Sorry for rambling on diary! But I just needed to get my thoughts out on paper xx
Dear diary,
Just a quick one to say I have made it to Day 15! Woop woop ME xx
A big fat well done to you your doing fantastically well doing all the right things and keep going 1 day at a time...x
wow ur doing well keep it up 🙂 i went 3 days and relapsed 🙁
i wanted to say tho ur mindset has changed from what it was in the beginning....
remember rewarding urself is a good thing and occupy ur time
best of luck
LEE
I have had a really busy but a good day at work, just got home putting my feet up with a glass of wine. I have had a couple of temptations today to buy scratch cards but my will power won.
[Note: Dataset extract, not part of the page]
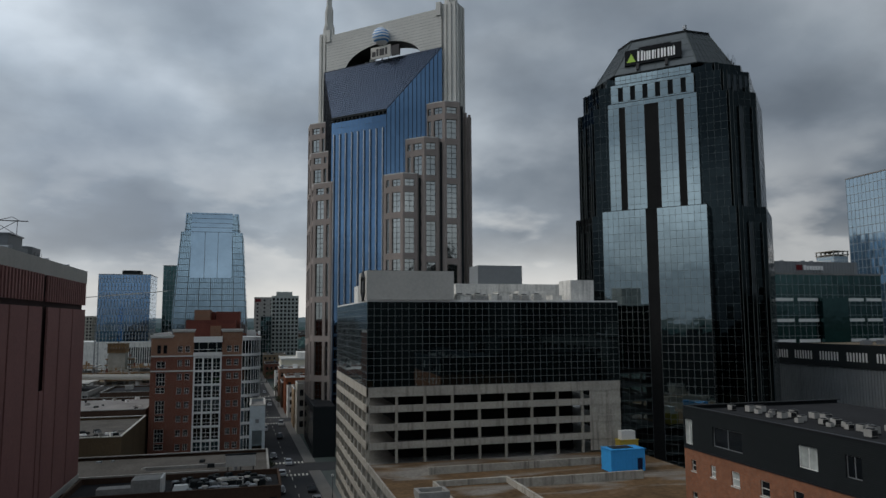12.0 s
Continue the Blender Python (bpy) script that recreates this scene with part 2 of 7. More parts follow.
TIMBER = surface("formwork_timber", (0.25, 0.15, 0.075), 0.85, var=0.25, big=2, small=0.3)
RUST = surface("red_brown_roof_paint", (0.14, 0.045, 0.033), 0.8, var=0.25, big=3, small=0.4)
BARK = surface("bark", (0.06, 0.05, 0.04), 0.95, var=0.3, big=0.6, small=0.06, bump=0.5)
SKIN_RED = surface("red_sign_paint", (0.11, 0.01, 0.012), 0.6, var=0.1, big=1, small=0.1)
GREEN_SIGN = surface("green_sign_face", (0.01, 0.17, 0.115), 0.5, var=0.08, big=1, small=0.1)
LIME = surface("lime_sign_face", (0.3, 0.48, 0.03), 0.5, var=0.05, big=2, small=0.3)
NAVY = surface("navy_sign_panel", (0.012, 0.016, 0.045), 0.6, var=0.15, big=1, small=0.1)
SIGN_WHITE = surface("white_sign_face", (0.75, 0.75, 0.74), 0.5, var=0.05, big=1, small=0.1, bump=0)
SIGN_BLUE = surface("blue_sign_stripe", (0.06, 0.24, 0.52), 0.45, var=0.05, big=1, small=0.1, bump=0)
BRICK_RED = brickwork("red_brick", (0.20, 0.056, 0.021), (0.145, 0.04, 0.016), (0.10, 0.046, 0.027), var=0.42)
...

Day 16 and still winning xx
thats the way to go Jane that will power will get stronger each day you dont give in to it and yep your still very much winning as opposed to that dilusion that you might win when you gamble but ultimately lose not only your money but your mind self respect trust etc etc...x
Thanks Forrest for your comment. I didn't manage to get on yesterday to write in my diary but Day 17 still gamble free, on to Day 18 just off to bed after my night shift xx
Hi Jane,.
Well done on 18 days, keep going and keep winning, and you will get stronger and stronger.